You can only project those photos and videos you have taken, you can't use it as a giant Live View option – you'd be looking at what you were projecting, so you'd be left with a feedback loop and little else anyway. It isn't designed for playing back media from other devices, but it did project other image files we had on our memory card.
Battery life is rated at 220 shots, although using the projector cuts this drastically and we found with mixed snapping and projecting we managed nearly 100 before we got a battery warning: some of this can be put down the excitement of having a projector to show off though.
So the camera delivers decent results and the projector works too. But the real question is what you are going to do with it. We guess that if you are interested in the camera you can already see the benefits of having projection in the same device.
If you spend your time taking shots and then instantly plugging into a computer to show them off again, then this saves that step for sure. We don't know who might do this, but the S1000pj makes it possible. But then we've all been in that situation when someone shows you a shot on the back of a camera.
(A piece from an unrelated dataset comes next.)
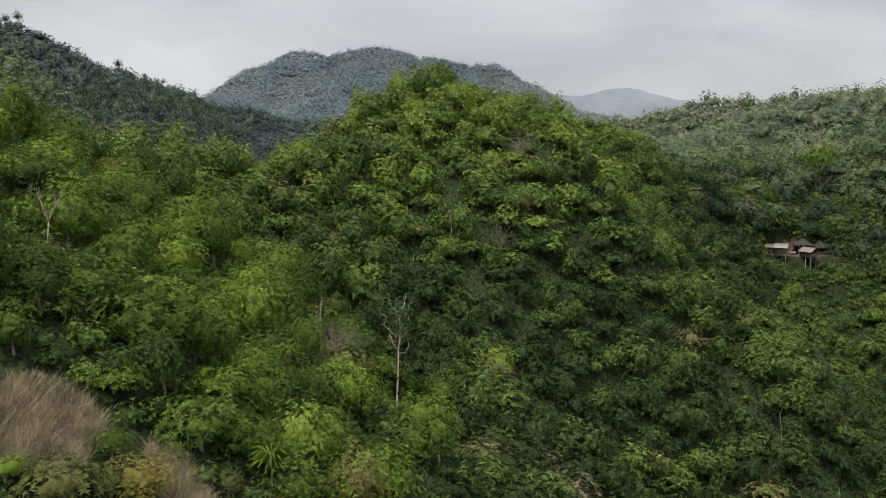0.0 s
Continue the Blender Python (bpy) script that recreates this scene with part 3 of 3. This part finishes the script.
# ---- low cover, dry meadow ----
def carpet(name, label, x, y, low, high, width, mat, lean, kind_tint=None):
    """Upright blades or sprays strewn over the ground, one triangle each."""
    z, n = height(x, y), len(x)
    size = rng.uniform(low, high, n)
    turn = rng.uniform(0, 2 * np.pi, n)
    foot = np.stack([x, y, z - 0.05], 1)
    half = np.stack([np.cos(turn), np.sin(turn), turn * 0], 1) * (size * width)[:, None]
    tip = foot + np.stack([rng.normal(0, lean, n) * size, rng.normal(0, lean, n) * size, size], 1)
    v = np.stack([foot - half, foot + half, tip], 1).reshape(-1, 3)
    f = np.concatenate([np.arange(3 * n).reshape(-1, 3), np.full((n, 1), -1)], 1)
    me = make_mesh(name, v, f, [mat], tint=kind_tint)
    return tagged(new(name, me), label, "vegetation", kind="stuff")


x, y = rng.uniform(-27, -9, 90000), rng.uniform(44, 59, 90000)
dry = open_ground(x, y) & (grain(x / 1.3, y / 1.3, 61) > -0.75)
carpet("dry_grass", "tall dry straw-coloured grass on the open spur", x[dry], y[dry], 0.3, 0.9, 0.028, straw, 0.6)
r, a = np.sqrt(rng.uniform(80 ** 2, 255 ** 2, 90000)), np.radians(rng.uniform(-42, 30, 90000))
x, y = clear(20 + r * np.sin(a), r * np.cos(a))
x, y = x[~falling_away(x, y)], y[~falling_away(x, y)]
carpet("ground_cover", "leafy green ground cover under the trees", x, y, 0.4, 1.1, 0.16, leaf_wood, 0.7, tints(x, y, -0.05))


# ---- single trees that stand out ----
def on(x, y, sink=0.0):
    return float(height(x, y)) - sink


def mark_tree(name, label, x, y, top, wide, crowns, leaf, wood_mat, seed, trunk=0.03, group="", stem_height=None):
    """One leafy tree with its top at the height top."""
    r = np.random.default_rng(seed)
    g = on(x, y)
    tree = tagged(new(name), label, "tree", group)
    tree.matrix_basis = pose(x, y, g, 0, 0, r.uniform(0, 360))
    tall = top - g
    v, f, n = crowns[seed % len(crowns)]
    lift = stem_height if stem_height else 0.0 if tall < wide * 1.55 else tall - wide * 1.2
    v = v * np.array([wide, wide, (tall - lift) / v[:, 2].max()]) + np.array([0, 0, lift])
    stem = [limb((0, 0, -0.6), (0.03 * wide, 0, lift + 0.35 * min(wide, tall)), trunk * wide + 0.04, trunk * wide * 0.5 + 0.02, 7)]
    for k in range(5):
        turn = 1.26 * k + r.uniform(-0.3, 0.3)
        stem.append(limb((0.03 * wide, 0, lift + 0.2 * wide), (0.2 * wide * math.cos(turn), 0.2 * wide * math.sin(turn), lift + 0.42 * min(wide, tall)), trunk * wide * 0.4 + 0.01, 0.006 * wide, 5))
    part("trunk", stem, wood_mat, tree)
    ob = new("crown", make_mesh("crown", v, f, [leaf], normals=n))
    ob.parent = tree
    return tree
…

Give yourself a darkened room and you'll be able to entertain wedding guests or party goers with shots of the day. Kids love it too and there seems to be limitless entertainment in taking photos or video and projecting it onto the wall or ceiling.
Nikon have stuck to their principles and delivered a compact camera which performs as you would expect it to, so you don't lose out in opting for the S1000pj, except in pocket bulk.
If you've never been in the situation where you need to instantly share your images you'll get the same imaging quality in a smaller package for less money elsewhere. You do pay a little over the odds for the camera, but what price do you put on novelty?